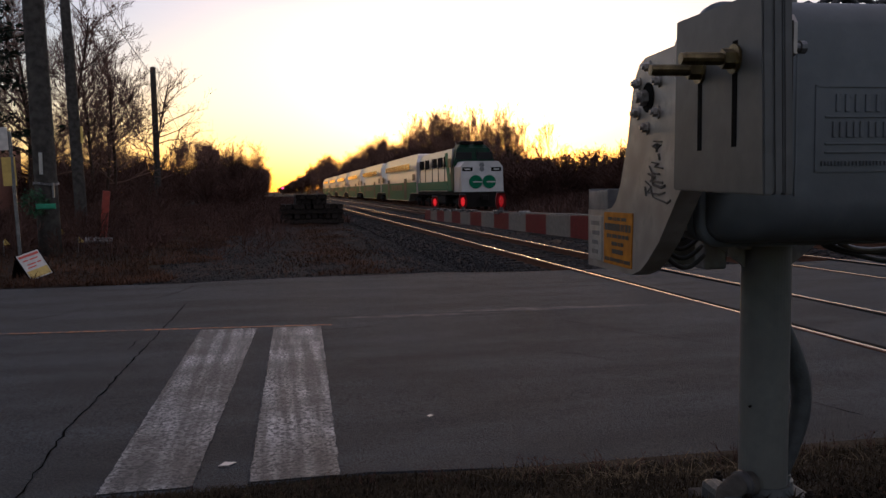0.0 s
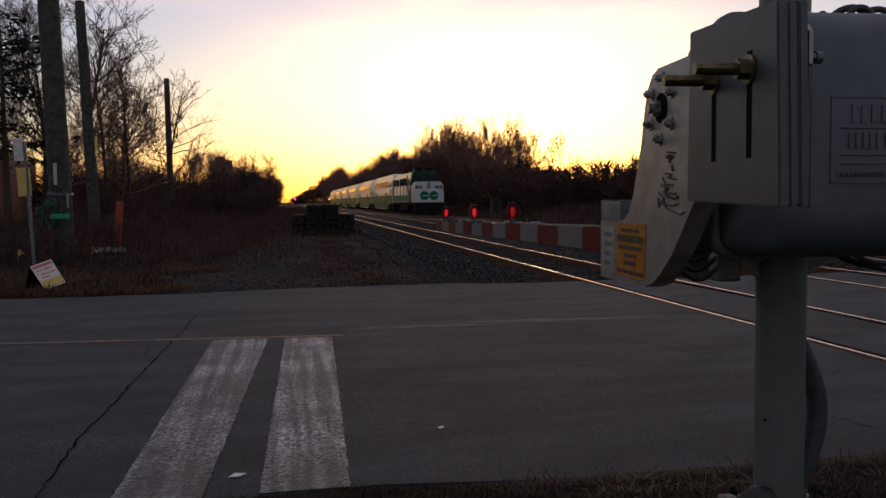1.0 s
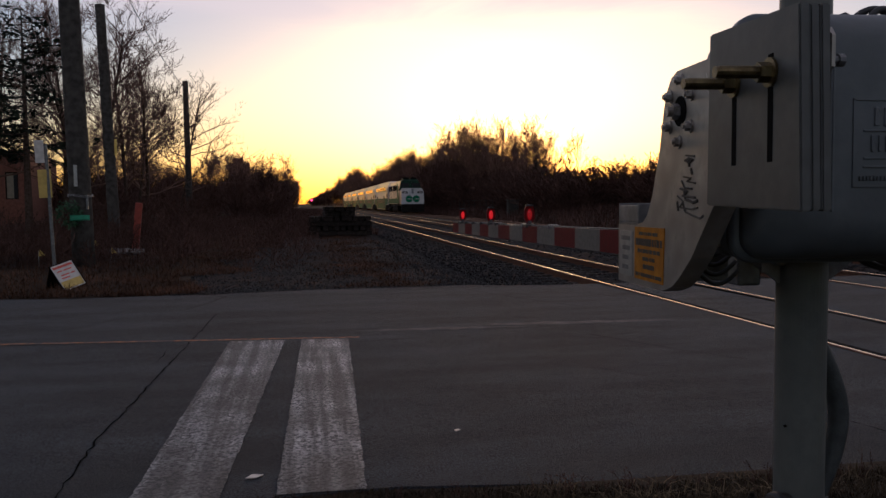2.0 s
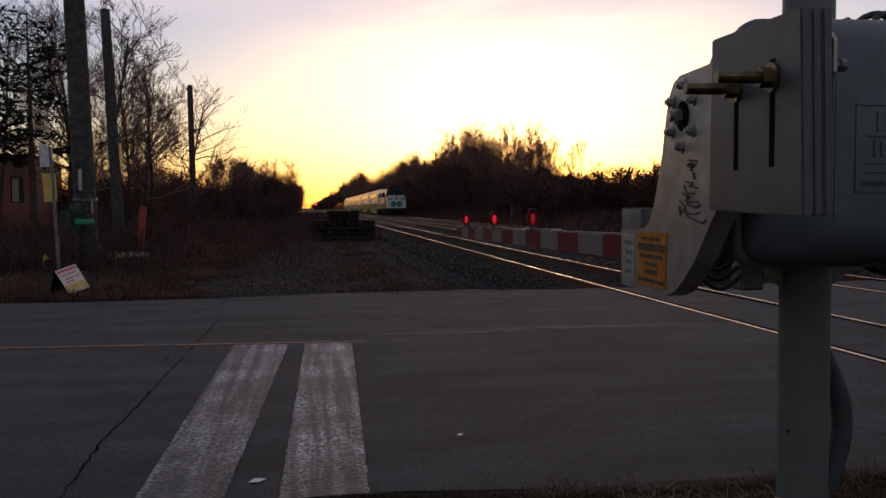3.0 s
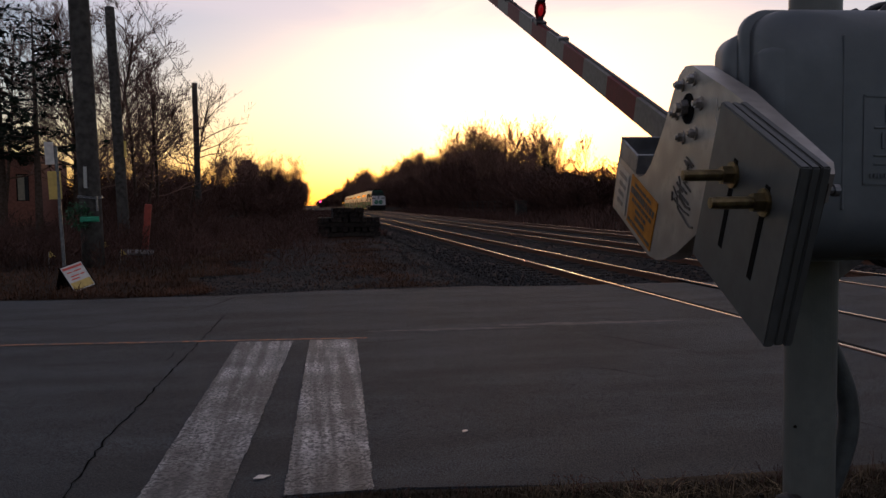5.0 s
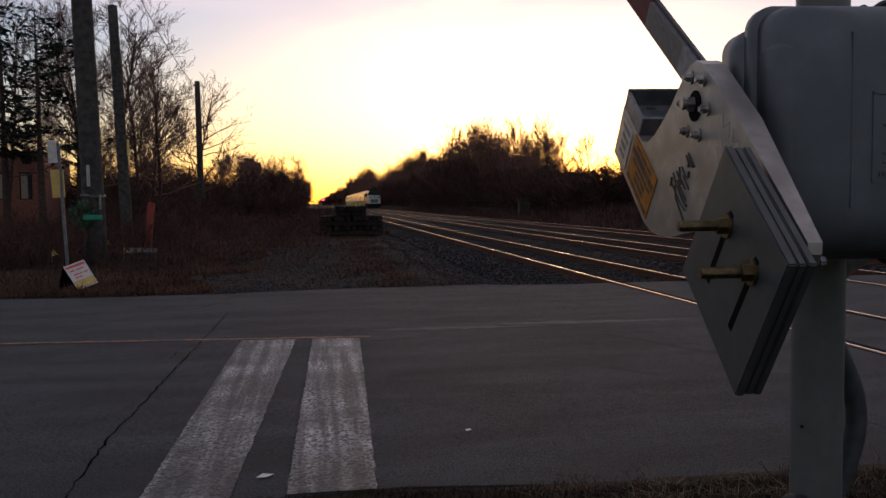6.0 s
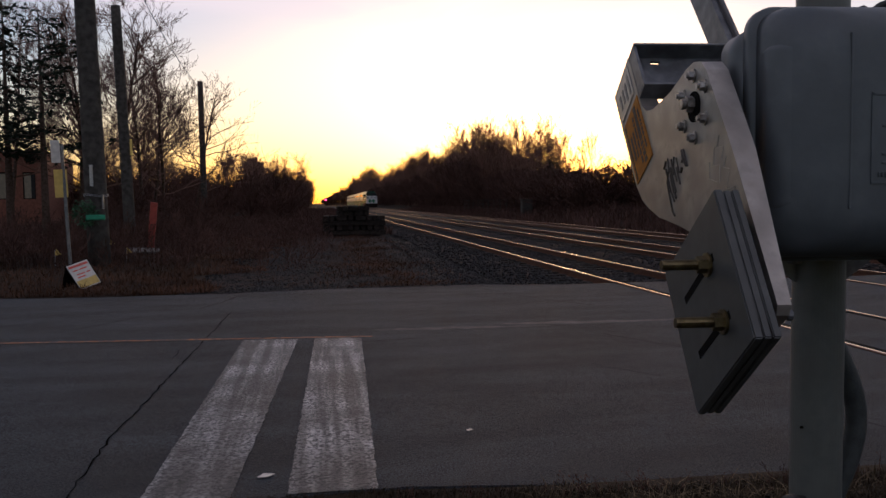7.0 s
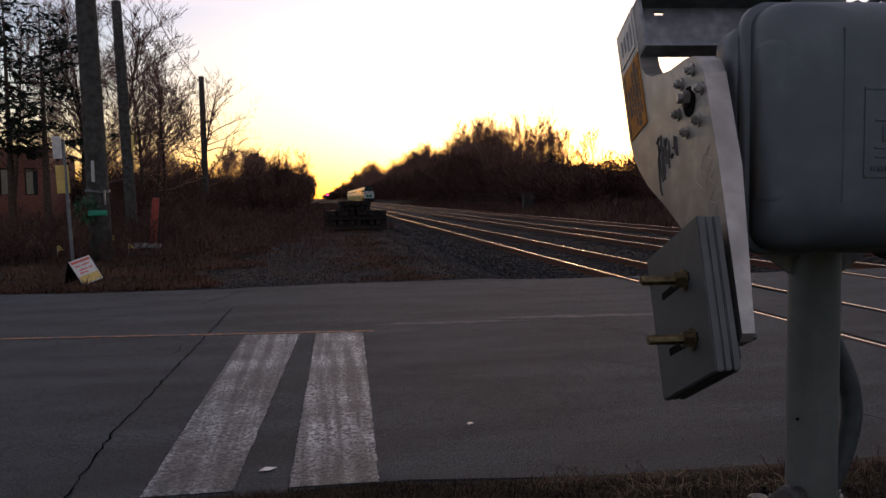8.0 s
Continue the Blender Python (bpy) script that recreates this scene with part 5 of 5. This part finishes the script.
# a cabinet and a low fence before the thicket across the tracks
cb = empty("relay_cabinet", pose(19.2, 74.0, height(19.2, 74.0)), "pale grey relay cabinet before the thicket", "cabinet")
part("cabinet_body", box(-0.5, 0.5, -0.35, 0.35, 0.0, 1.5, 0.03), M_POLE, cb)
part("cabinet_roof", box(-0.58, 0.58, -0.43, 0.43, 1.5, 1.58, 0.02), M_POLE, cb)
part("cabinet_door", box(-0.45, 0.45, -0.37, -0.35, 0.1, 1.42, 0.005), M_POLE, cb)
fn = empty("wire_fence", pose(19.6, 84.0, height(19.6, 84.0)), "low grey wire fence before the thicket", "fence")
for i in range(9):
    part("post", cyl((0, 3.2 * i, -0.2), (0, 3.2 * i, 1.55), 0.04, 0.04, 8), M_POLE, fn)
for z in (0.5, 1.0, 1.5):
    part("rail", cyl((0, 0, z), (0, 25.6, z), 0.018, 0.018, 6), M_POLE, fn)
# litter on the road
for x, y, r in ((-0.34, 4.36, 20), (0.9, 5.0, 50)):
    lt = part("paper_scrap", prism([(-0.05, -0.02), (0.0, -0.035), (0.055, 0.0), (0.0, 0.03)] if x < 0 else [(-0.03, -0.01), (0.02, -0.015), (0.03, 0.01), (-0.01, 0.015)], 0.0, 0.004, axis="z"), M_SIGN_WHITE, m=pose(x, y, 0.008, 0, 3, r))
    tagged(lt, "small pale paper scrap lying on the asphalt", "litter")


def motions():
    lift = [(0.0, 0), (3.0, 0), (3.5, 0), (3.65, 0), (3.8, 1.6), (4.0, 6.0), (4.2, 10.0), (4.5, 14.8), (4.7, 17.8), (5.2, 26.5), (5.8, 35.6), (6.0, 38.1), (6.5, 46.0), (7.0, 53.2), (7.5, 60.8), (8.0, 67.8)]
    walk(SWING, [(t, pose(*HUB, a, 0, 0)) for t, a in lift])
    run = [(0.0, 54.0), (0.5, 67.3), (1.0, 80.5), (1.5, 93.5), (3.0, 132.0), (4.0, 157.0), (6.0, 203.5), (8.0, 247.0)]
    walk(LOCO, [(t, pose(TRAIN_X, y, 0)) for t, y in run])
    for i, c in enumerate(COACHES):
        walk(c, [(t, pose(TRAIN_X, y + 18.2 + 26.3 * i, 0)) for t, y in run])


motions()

########

GIVEN PROBLEM: Return the material word for word. Pictures are not part of the copy.

RESULT OF THIS TASK:
0.0 s
1.0 s
2.0 s
3.0 s
5.0 s
6.0 s
7.0 s
8.0 s
Continue the Blender Python (bpy) script that recreates this scene with part 5 of 5. This part finishes the script.
# a cabinet and a low fence before the thicket across the tracks
cb = empty("relay_cabinet", pose(19.2, 74.0, height(19.2, 74.0)), "pale grey relay cabinet before the thicket", "cabinet")
part("cabinet_body", box(-0.5, 0.5, -0.35, 0.35, 0.0, 1.5, 0.03), M_POLE, cb)
part("cabinet_roof", box(-0.58, 0.58, -0.43, 0.43, 1.5, 1.58, 0.02), M_POLE, cb)
part("cabinet_door", box(-0.45, 0.45, -0.37, -0.35, 0.1, 1.42, 0.005), M_POLE, cb)
fn = empty("wire_fence", pose(19.6, 84.0, height(19.6, 84.0)), "low grey wire fence before the thicket", "fence")
for i in range(9):
    part("post", cyl((0, 3.2 * i, -0.2), (0, 3.2 * i, 1.55), 0.04, 0.04, 8), M_POLE, fn)
for z in (0.5, 1.0, 1.5):
    part("rail", cyl((0, 0, z), (0, 25.6, z), 0.018, 0.018, 6), M_POLE, fn)
# litter on the road
for x, y, r in ((-0.34, 4.36, 20), (0.9, 5.0, 50)):
    lt = part("paper_scrap", prism([(-0.05, -0.02), (0.0, -0.035), (0.055, 0.0), (0.0, 0.03)] if x < 0 else [(-0.03, -0.01), (0.02, -0.015), (0.03, 0.01), (-0.01, 0.015)], 0.0, 0.004, axis="z"), M_SIGN_WHITE, m=pose(x, y, 0.008, 0, 3, r))
    tagged(lt, "small pale paper scrap lying on the asphalt", "litter")


def motions():
    lift = [(0.0, 0), (3.0, 0), (3.5, 0), (3.65, 0), (3.8, 1.6), (4.0, 6.0), (4.2, 10.0), (4.5, 14.8), (4.7, 17.8), (5.2, 26.5), (5.8, 35.6), (6.0, 38.1), (6.5, 46.0), (7.0, 53.2), (7.5, 60.8), (8.0, 67.8)]
    walk(SWING, [(t, pose(*HUB, a, 0, 0)) for t, a in lift])
    run = [(0.0, 54.0), (0.5, 67.3), (1.0, 80.5), (1.5, 93.5), (3.0, 132.0), (4.0, 157.0), (6.0, 203.5), (8.0, 247.0)]
    walk(LOCO, [(t, pose(TRAIN_X, y, 0)) for t, y in run])
    for i, c in enumerate(COACHES):
        walk(c, [(t, pose(TRAIN_X, y + 18.2 + 26.3 * i, 0)) for t, y in run])


motions()